Half Lebanese, half Brazilian, Maasri had been away from her family for the best part of eight years, working in Rio de Janeiro and New York, before returning to Lebanon in November 2019. By chance she had bumped into Bechara Mouzannar, the former chief creative officer at Publicis Communications MEA, at Cannes in the summer of the same year. He asked her to return to Beirut and she accepted, not only because it gave her the opportunity to lead a creative department for the first time, but because “I felt deep down inside that I just wanted to be closer to my family”.
It’s been a strange and perhaps unsettling baptism of fire for a woman who began her advertising career at Leo Burnett Beirut back in 2005. After the explosion she had to write one of the hardest and weirdest emails of her career, telling her team that each and every one of them, herself included, was going to deal with the repercussions of the blast in different ways. “Some people needed more responsibility, other people needed to be pulled back a bit, others needed to change accounts or be given a little more time,” she says. “I was trying to treat every single person in my team as an individual and to find whatever it was that was going to inspire them. I’m just trying to build and inspire and really make it fun again.
“And it’s been working, you know. We’ve been able to do a couple of very interesting campaigns and some of the team tell me this is a place where they can come and forget everything that’s happening outside, even if it’s just for a couple of hours. Focus on the work, focus on trying to do great stuff. I’m starting to see that little glimmer of flames coming back, which actually makes me super happy.”
Honestly, there’s something about the type of ideas that come out of Lebanon – there’s so much heart to them.

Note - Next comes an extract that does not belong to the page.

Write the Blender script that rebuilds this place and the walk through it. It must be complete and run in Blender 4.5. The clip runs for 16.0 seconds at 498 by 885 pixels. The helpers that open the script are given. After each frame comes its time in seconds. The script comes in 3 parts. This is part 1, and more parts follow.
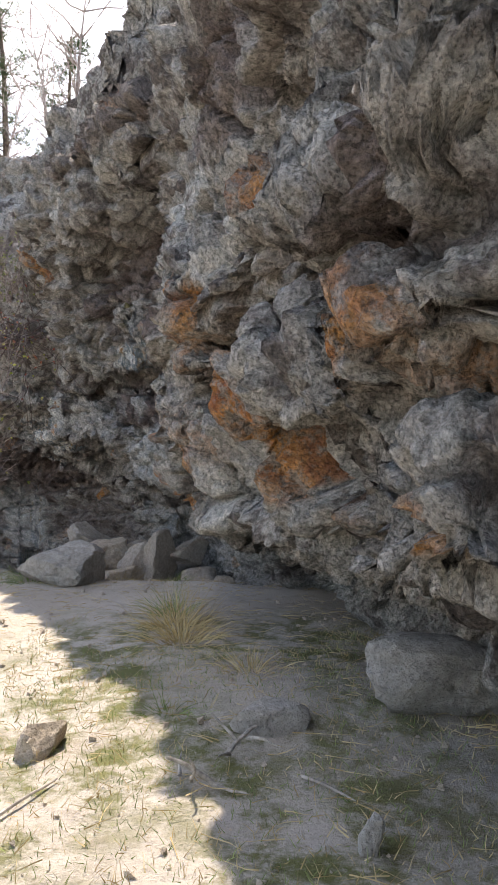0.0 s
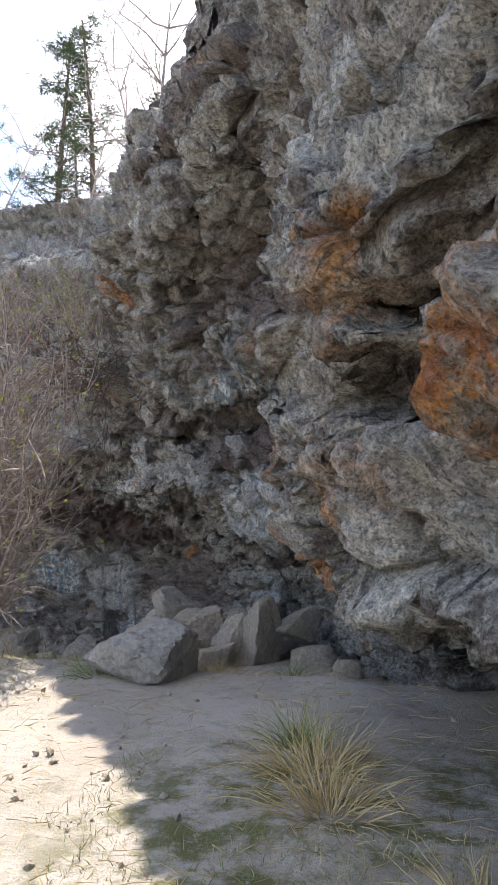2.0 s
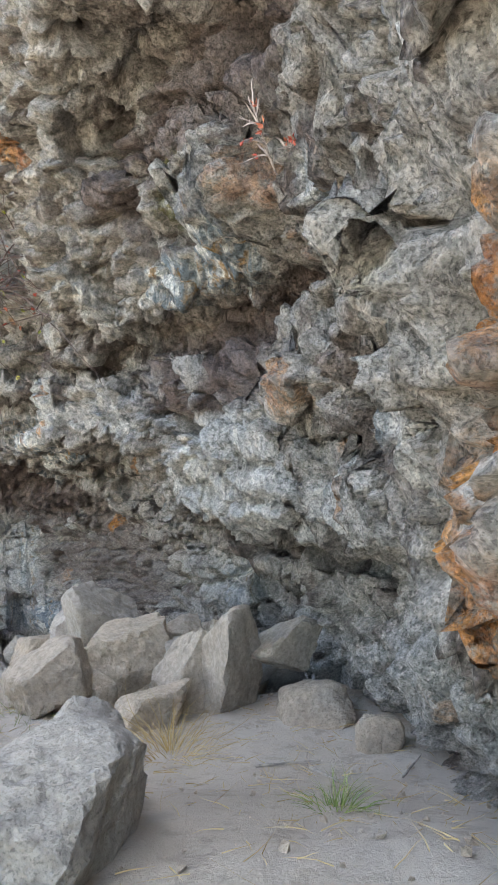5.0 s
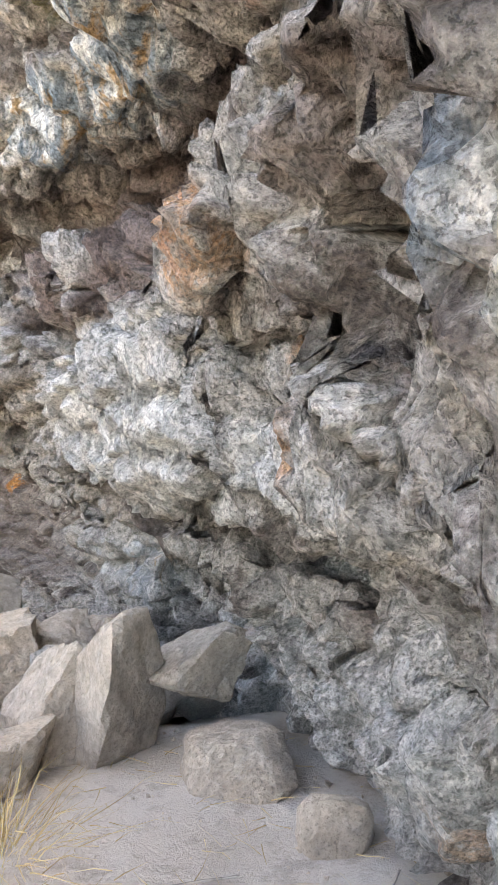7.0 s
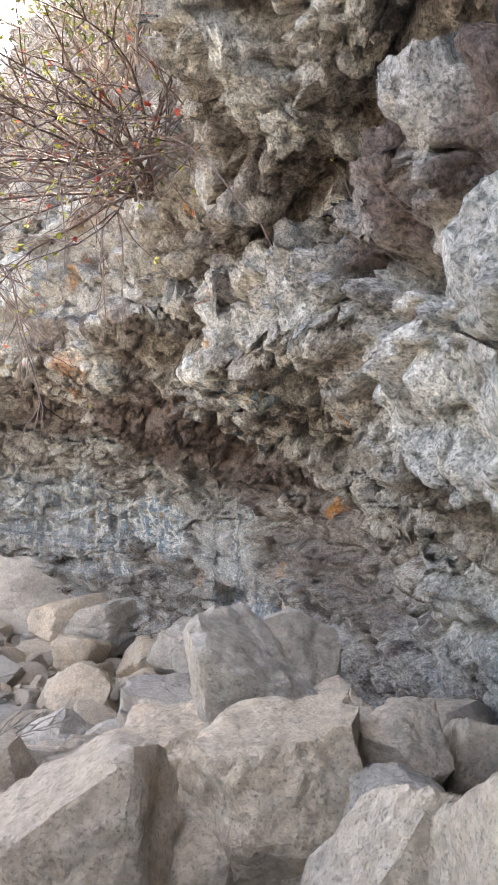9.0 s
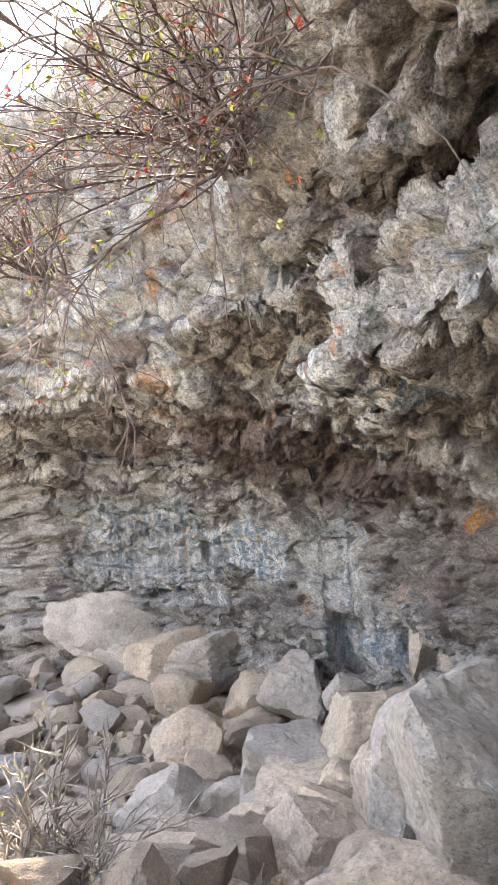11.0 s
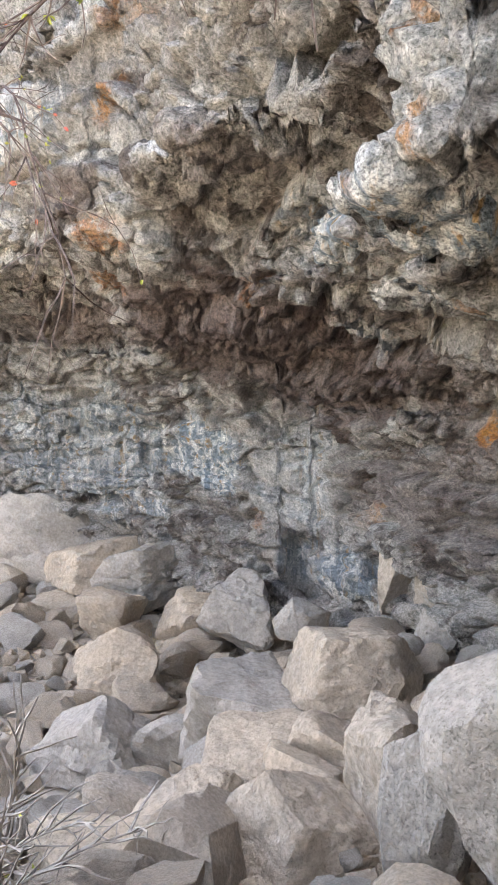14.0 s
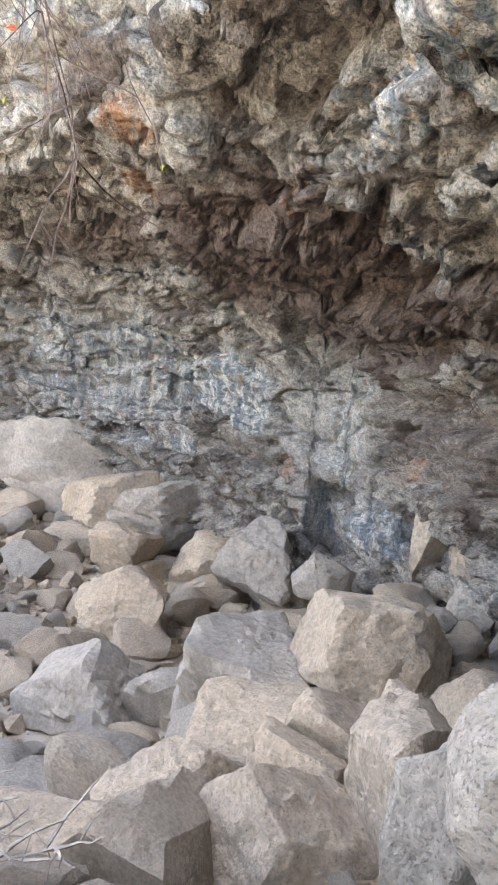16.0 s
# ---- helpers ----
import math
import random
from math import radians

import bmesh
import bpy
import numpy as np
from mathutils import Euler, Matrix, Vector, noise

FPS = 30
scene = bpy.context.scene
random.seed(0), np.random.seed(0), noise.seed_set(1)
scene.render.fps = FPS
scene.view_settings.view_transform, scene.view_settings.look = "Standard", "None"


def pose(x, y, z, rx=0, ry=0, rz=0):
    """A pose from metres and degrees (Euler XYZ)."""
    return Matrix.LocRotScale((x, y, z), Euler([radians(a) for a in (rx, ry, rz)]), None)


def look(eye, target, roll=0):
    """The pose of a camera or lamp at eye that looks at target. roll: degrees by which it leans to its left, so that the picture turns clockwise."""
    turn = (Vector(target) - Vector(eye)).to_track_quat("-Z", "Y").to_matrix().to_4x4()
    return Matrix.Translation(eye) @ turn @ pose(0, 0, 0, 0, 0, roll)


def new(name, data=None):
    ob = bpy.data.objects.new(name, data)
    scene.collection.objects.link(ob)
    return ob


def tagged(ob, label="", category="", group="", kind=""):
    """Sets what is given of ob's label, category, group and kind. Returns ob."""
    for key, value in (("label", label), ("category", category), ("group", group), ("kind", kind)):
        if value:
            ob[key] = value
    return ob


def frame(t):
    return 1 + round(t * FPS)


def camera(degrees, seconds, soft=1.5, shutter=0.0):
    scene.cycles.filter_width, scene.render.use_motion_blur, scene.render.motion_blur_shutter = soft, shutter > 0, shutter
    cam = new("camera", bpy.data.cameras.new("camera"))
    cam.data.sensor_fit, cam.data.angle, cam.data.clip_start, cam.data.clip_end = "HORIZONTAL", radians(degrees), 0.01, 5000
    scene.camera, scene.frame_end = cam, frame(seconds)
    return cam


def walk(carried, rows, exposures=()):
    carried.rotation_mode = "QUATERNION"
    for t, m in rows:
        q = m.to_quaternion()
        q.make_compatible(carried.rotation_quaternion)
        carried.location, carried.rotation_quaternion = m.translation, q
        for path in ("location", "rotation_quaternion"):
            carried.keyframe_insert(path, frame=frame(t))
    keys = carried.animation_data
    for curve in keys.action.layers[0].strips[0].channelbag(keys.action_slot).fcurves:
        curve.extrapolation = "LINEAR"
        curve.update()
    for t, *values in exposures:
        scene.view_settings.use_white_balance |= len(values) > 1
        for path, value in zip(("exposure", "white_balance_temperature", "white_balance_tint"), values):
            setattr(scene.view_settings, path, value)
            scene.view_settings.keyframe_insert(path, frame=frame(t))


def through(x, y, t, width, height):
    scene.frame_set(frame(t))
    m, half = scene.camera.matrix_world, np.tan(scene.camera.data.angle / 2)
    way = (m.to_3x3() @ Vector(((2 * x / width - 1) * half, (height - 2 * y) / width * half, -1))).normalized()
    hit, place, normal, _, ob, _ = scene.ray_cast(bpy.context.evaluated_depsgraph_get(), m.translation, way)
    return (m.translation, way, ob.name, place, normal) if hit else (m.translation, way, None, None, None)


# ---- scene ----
cam = camera(37.5, 16.0)
SCALE = 1.35  # metres to one unit of the plan below
METRES, EYE, TILT, LEAN, TURN = 9.0 * SCALE, 1.5 * SCALE, 1.0, 0.0, 0.0
ROWS = [
    (0.0, 0.0, 0.0, 0.0, 0.0, 0.0, 0.0),
    (0.5, -0.01, 0.0349, 0.0005, 3.0, 0.46, 0.26),
    (1.0, -0.015, 0.072, -0.0006, 4.22, 1.64, 0.42),
    (1.5, -0.023, 0.1129, -0.0039, 6.13, 2.78, 0.45),
    (2.0, -0.0326, 0.1531, -0.0061, 6.73, 4.25, 0.82),
    (2.5, -0.0434, 0.195, -0.0063, 7.71, 6.01, 0.91),
    (3.0, -0.0586, 0.2356, -0.005, 7.2, 5.9, 1.34),
    (5.5, -0.0875, 0.4407, -0.0068, -0.37, -0.13, 0.78),
    (6.0, -0.0843, 0.4788, -0.0058, -2.34, -0.56, 0.68),
    (6.5, -0.0804, 0.512, -0.0109, -8.01, -1.22, 0.83),
    (7.0, -0.0717, 0.5455, -0.0196, -3.74, -1.97, -0.93),
    (7.5, -0.0723, 0.5804, -0.0283, 2.13, -2.75, -1.29),
    (8.0, -0.0763, 0.6157, -0.0333, 10.79, -2.23, -1.23),
    (8.5, -0.089, 0.6487, -0.0345, 15.7, -1.0, -1.61),
    (9.0, -0.1026, 0.6792, -0.035, 20.89, 0.07, -1.03),
    (9.5, -0.1168, 0.7021, -0.0331, 27.16, 1.25, -0.88),
    (10.0, -0.1329, 0.7181, -0.0327, 27.64, 1.82, 1.8),
    (12.5, -0.2238, 0.7931, -0.045, 24.8, -0.2, 3.19),
    (13.0, -0.2326, 0.8128, -0.0485, 24.52, -0.55, 1.97),
    (13.5, -0.2415, 0.8311, -0.0529, 23.58, -1.31, 0.25),
    (14.0, -0.2494, 0.8468, -0.0566, 20.91, -5.57, -0.64),
    (14.5, -0.2476, 0.8632, -0.061, 20.95, -6.84, -3.35),
    (15.0, -0.2472, 0.8827, -0.065, 21.02, -8.09, -5.29),
    (15.5, -0.2544, 0.9002, -0.0684, 21.24, -9.18, -4.42),
    (16.0, -0.2618, 0.9121, -0.0724, 24.96, -9.89, -5.17),
]
EXPOSURES = [(0.0, 1.47, 6700, 14), (3.0, 1.45, 6250, 12), (5.5, 3.2, 7100, 9), (7.0, 3.55, 7400, 16), (9.0, 3.25, 7300, 16), (12.5, 3.25, 7250, 16), (16.0, 3.4, 7250, 15)]
walk(cam, [(t, pose(0, 0, EYE, TILT, LEAN, TURN) @ pose(METRES * x, METRES * y, METRES * z, 90 + pitch, roll, yaw)) for t, x, y, z, yaw, pitch, roll in ROWS], EXPOSURES)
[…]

One of those glimmering flames was undoubtedly Abaad’s collaboration with Remi Akl – ‘Baklava Got Legs’ – which won the grand prix for good at the Dubai Lynx in April. Developed as part of the agency’s ‘Safety For Safekeepers’ campaign for Abaad, it also picked up two golds and a string of other awards.
So, no regrets?
“No actually,” replies Maasri. “I mean, I have to remind myself sometimes because it does get very difficult, even from a psychological kind of headspace situation. Living in Lebanon has really not been easy and it’s been harder than all the other times, but it’s not only difficult for me, it’s difficult for everybody that lives here. Everybody wants to leave but I still feel like I can do things here. I feel like it’s a place that I can actually make a difference.
“I want to create more global work and bring visibility back to the country because I also feel like it’s my civic duty, you know. This is what I can do to help with my profession – shine a spotlight back on the country. We have great people and advertising is not only a window for advertising talent, it’s also for directors, musicians, DOPs, for the whole entertainment industry. I know it’s a huge ambition, but you gotta dream, right?”